● Objective
Pick out every line that holds the string "with" and copy it.

● Given material
»»

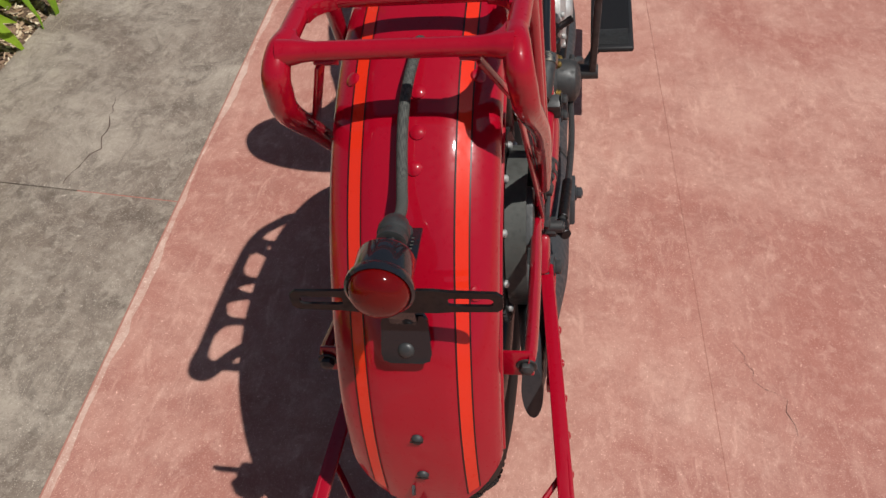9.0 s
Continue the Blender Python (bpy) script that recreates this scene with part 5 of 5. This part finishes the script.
for x, z in ((0.33, 0.1825),):
    lathe(bm, [(0.0295, -0.008), (0.0325, -0.008), (0.0325, 0.008), (0.0295, 0.008)], (x, -0.088, z), (1, 0.0, -0.22), 28, True)
part("clamp_band", bm, SATIN, silencer)
bm = B()
prism(bm, [(-0.02, -0.03), (0.05, -0.025), (0.055, 0.01), (-0.01, 0.012)], 0.01, Matrix.Translation((0.20, -0.127, 0.208)) @ pose(0, 0, 0, 90), 0.003)
hexbolt(bm, (0.232, -0.132, 0.200), (0, -1, 0), 0.009, 0.008)
part("silencer_bracket", bm, SILENCER, silencer)
bm = B()
tube(bm, [(0.05, -0.118, 0.298), (0.12, -0.122, 0.286), (0.22, -0.125, 0.268), (0.33, -0.125, 0.252), (0.46, -0.12, 0.24), (0.60, -0.12, 0.225)], 0.005, 10, 5)
brake_rod = part("brake_rod", bm, SATIN, bike, "grey brake rod with a blue-black sleeve")
bm = B()
rod(bm, (0.045, -0.118, 0.3), (0.03, -0.118, 0.301), 0.010, 14)
rod(bm, (0.06, -0.119, 0.2965), (0.16, -0.1225, 0.2795), 0.0072, 12)
rod(bm, (0.028, -0.121, 0.301), (0.020, -0.125, 0.302), 0.0075, 14)
part("clevis", bm, DARK_STEEL, brake_rod)

# ---- footboards ----
for sd in (-1,):
    bm = B()
    fb = Matrix.Translation((0.89, sd * 0.195, 0.176)) @ pose(0, 0, 0, 0, -1, 0)
    rbox(bm, (0.37, 0.084, 0.012), fb, 0.005, 3)
    board = part("footboard", bm, PEDAL_RUBBER, bike, "black rubber-topped footboard with fine ribs")
    bm = B()
    for k in range(24):
        rbox(bm, (0.29, 0.0016, 0.0016), fb @ Matrix.Translation((0.015, -0.0345 + 0.0030 * k, 0.0068)), 0)
    part("ribs", bm, PEDAL_RUBBER, board)
    bm = B()
    for k in range(14):
        rbox(bm, (0.0022, 0.064, 0.0018), fb @ Matrix.Translation((-0.172 + 0.0042 * k, 0, 0.0068)), 0)
    part("heel_ribs", bm, SATIN, board)
    bm = B()
    tube(bm, [(0.60, sd * 0.10, 0.19), (0.66, sd * 0.14, 0.165), (0.75, sd * 0.17, 0.163)], 0.009, 10, 4)
    part("hanger", bm, DARK_STEEL, board)
    bm = B()
    tube(bm, [(1.0, sd * 0.08, 0.19), (1.0, sd * 0.17, 0.163)], 0.009, 10, 4)
    part("hanger", bm, DARK_STEEL, board)
bm = B()
tube(bm, [(0.60, -0.10, 0.20), (0.62, -0.13, 0.205), (0.64, -0.135, 0.185), (0.63, -0.13, 0.17)], 0.007, 8, 5)
part("linkage", bm, SATIN, bike)

# ---- left side: primary case and prop stand ----
bm = B()
oval = []
for k in range(48):
    a = 2 * math.pi * k / 48
    c, s = math.cos(a), math.sin(a)
    oval.append((0.235 * math.copysign(abs(c) ** 0.8, c), (0.098 - 0.022 * (1 - c) / 2) * s))
rings = []
for y, sc in ((0.075, 0.98), (0.08, 1.0), (0.105, 1.0), (0.114, 0.975), (0.120, 0.92), (0.124, 0.80), (0.126, 0.5), (0.1265, 0.2)):
    rings.append([bm.verts.new((0.545 - x * sc, y, 0.262 + z * sc)) for x, z in oval])
for a, b in zip(rings, rings[1:]):
    for k in range(48):
        bm.faces.new((a[k], a[(k + 1) % 48], b[(k + 1) % 48], b[k]))
bm.faces.new(rings[-1])
bm.faces.new(rings[0][::-1])
prim = part("primary_case", bm, RED, bike, "glossy dark red oval primary chain case")
bm = B()
ring = [[bm.verts.new((0.545 - x * sc, y, 0.262 + z * sc)) for x, z in oval] for y, sc in ((0.1182, 0.955), (0.1208, 0.925))]
for k in range(48):
    bm.faces.new((ring[0][k], ring[0][(k + 1) % 48], ring[1][(k + 1) % 48], ring[1][k]))
part("stripe", bm, ORANGE, prim)
bm = B()
tube(bm, [(0.86, 0.09, 0.165), (0.845, 0.18, 0.14), (0.815, 0.27, 0.108), (0.788, 0.335, 0.0885)], [0.011, 0.010, 0.0095, 0.009], 12, 4)
stand2 = part("prop_stand", bm, BLACK, bike, "black prop stand down on a wooden block")
bm = B()
tube(bm, [(0.79, 0.33, 0.090), (0.775, 0.35, 0.0865), (0.765, 0.362, 0.087), (0.763, 0.37, 0.099)], [0.009, 0.011, 0.010, 0.008], 12, 4)
part("foot", bm, BLACK, stand2)
bm = B()
rbox(bm, (0.092, 0.085, 0.021), Matrix.Translation((0, 0, 0.0105)), 0.003)
block = tagged(new("wooden_block", finish("wooden_block", bm, WOOD)), "weathered yellow-brown wooden block under the prop stand", "block")
block.matrix_world = pose(0.745, 0.355, 0.0, 0, 0, 12)
bm = B()
fb = Matrix.Translation((0.89, 0.185, 0.176))
rbox(bm, (0.37, 0.098, 0.012), fb, 0.005, 3)
board = part("footboard", bm, PEDAL_RUBBER, bike, "black rubber-topped footboard with fine ribs")

# ---- front end, mostly out of view: carries the shadow and closes the machine ----
bm = B()
FW = V(1.36, 0, 0.346)
prof = [(0.284 + 0.0465 * math.cos(a), 0.0505 * math.sin(a)) for a in (radians(-118 + 236 * k / 20) for k in range(21))]
lathe(bm, prof, FW, (0, 1, 0), 80)
front = part("front_wheel", bm, RUBBER, bike, "spoked front wheel with black tyre")
bm = B()
lathe(bm, [(0.216, -0.014), (0.232, -0.036), (0.249, -0.042), (0.23, -0.0405), (0.212, 0.0), (0.23, 0.0405), (0.249, 0.042), (0.232, 0.036), (0.216, 0.014)], FW, (0, 1, 0), 64, True)
lathe(bm, [(0, -0.05), (0.04, -0.05), (0.04, 0.05), (0, 0.05)], FW, (0, 1, 0), 24)
part("rim", bm, BLACK, front)
for k in range(20):
    a = radians(18 * k)
    ob = part("spoke", spoke_data, None, front)
    u = V(math.cos(a), 0, math.sin(a))
    ob.matrix_basis = turn_to(u + V(0, -0.15 if k % 2 else 0.15, 0), FW + u * 0.04 + V(0, 0.03 if k % 2 else -0.03, 0)) @ Matrix.Diagonal((1, 1, 0.98, 1))
bm = B()
for sd in (1, -1):
    tube(bm, [(1.36, sd * 0.075, 0.346), (1.30, sd * 0.08, 0.56), (1.20, sd * 0.07, 0.86)], 0.014, 10, 3)
tube(bm, [(1.21, 0, 0.74), (1.18, 0, 0.90)], 0.025, 12, straight=True)
part("fork", bm, RED, bike)
bm = B()
tube(bm, [(0.90, 0.36, 0.93), (1.05, 0.34, 0.955), (1.15, 0.22, 0.955), (1.17, 0.0, 0.90), (1.15, -0.22, 0.955), (1.05, -0.34, 0.955), (0.90, -0.36, 0.93)], 0.0125, 12, 5)
part("handlebar", bm, BLACK, bike)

««

● The output
Continue the Blender Python (bpy) script that recreates this scene with part 5 of 5. This part finishes the script.
brake_rod = part("brake_rod", bm, SATIN, bike, "grey brake rod with a blue-black sleeve")
    board = part("footboard", bm, PEDAL_RUBBER, bike, "black rubber-topped footboard with fine ribs")
board = part("footboard", bm, PEDAL_RUBBER, bike, "black rubber-topped footboard with fine ribs")
front = part("front_wheel", bm, RUBBER, bike, "spoked front wheel with black tyre")